Example 3. Assume in Example 2, that both capital and personal services combine to produce the business income. No more than 30% of your net income, or $12,000, assuming that this amount is a reasonable allowance for your services, is considered earned and can be excluded. Your exclusion of $12,000 is 12% of your gross income ($12,000/$100,000). Because you excluded 12% of your total income, $7,200, or 12% of your business expenses, are attributable to the excluded income and are not deductible.
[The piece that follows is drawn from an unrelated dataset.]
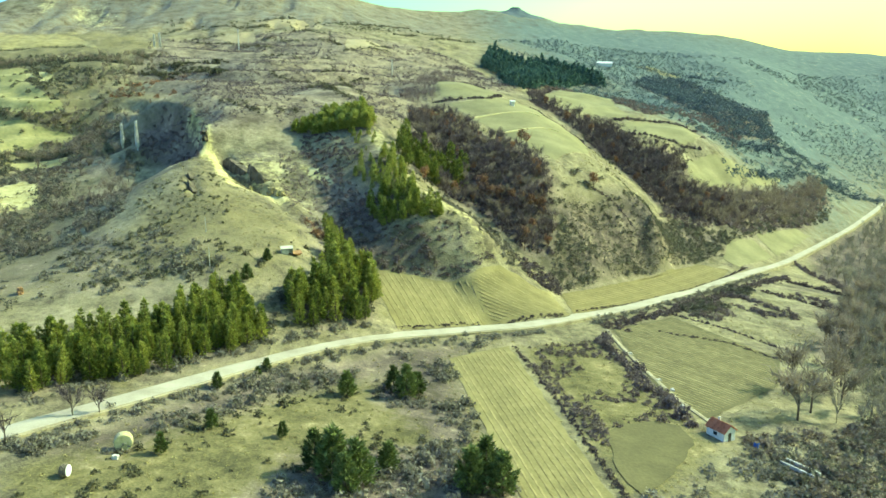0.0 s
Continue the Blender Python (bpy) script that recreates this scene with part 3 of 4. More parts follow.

Example 4. You are a U.S. citizen, have a tax home in a foreign country, and meet the physical presence test. You are self-employed and both capital and personal services combine to produce business income. Your gross income was $146,000, business expenses were $172,000, and your net loss was $26,000. A reasonable allowance for the services you performed for the business is $77,000. Because you incurred a net loss, the earned income limit of 30% of your net profit does not apply. The $77,000 is foreign earned income. If you choose to exclude the maximum $76,000, you exclude 52% of your gross income ($76,000/$146,000), and 52% of your business expenses ($89,440) are attributable to that income and not deductible. Show your total income and expenses on Schedule C (Form 1040). On Form 2555, exclude $76,000 and show $89,440 on line 42. Subtract line 42 from line 41, and enter the difference as a negative (in parentheses) on line 43. Because this amount is negative, enter it as a positive (no parentheses) on line 21, Form 1040, and combine it with your other income to arrive at total income on line 22 of Form 1040.

TaxTip:

In this situation (Example 4), you would probably not want to choose the foreign earned income exclusion if this was the first year you were eligible. If you had chosen the exclusion in an earlier year, you might want to revoke the choice for this year. To do so would mean that you could not claim the exclusion again for the next 5 tax years without IRS approval. See Choosing the Exclusion, in chapter 4.

Example 5. You are a U.S. citizen, have a tax home in a foreign country, and meet the bona fide residence test. You have been performing services for clients as a partner in a firm that provides services exclusively in a foreign country. Capital investment is not material in producing the partnership's income. Under the terms of the partnership agreement, you are to receive 50% of the net profits. The partnership received gross income of $200,000 and incurred operating expenses of $80,000. Of the net profits of $120,000, you received $60,000 as your distributive share.

You choose to exclude $76,000 of your share of the gross income. Because you exclude 76% ($76,000/$100,000) of your share of the gross income, you cannot deduct $30,400, 76% of your share of the operating expenses (76% x $40,000). Report $60,000, your distributive share of the partnership net profit, on Schedule E (Form 1040). On Form 2555, exclude $76,000 and show $30,400 on line 42.

TaxTip:

In this situation (Example 5), you would not use Form 2555-EZ since you had earned income other than salaries and wages and you had business expenses.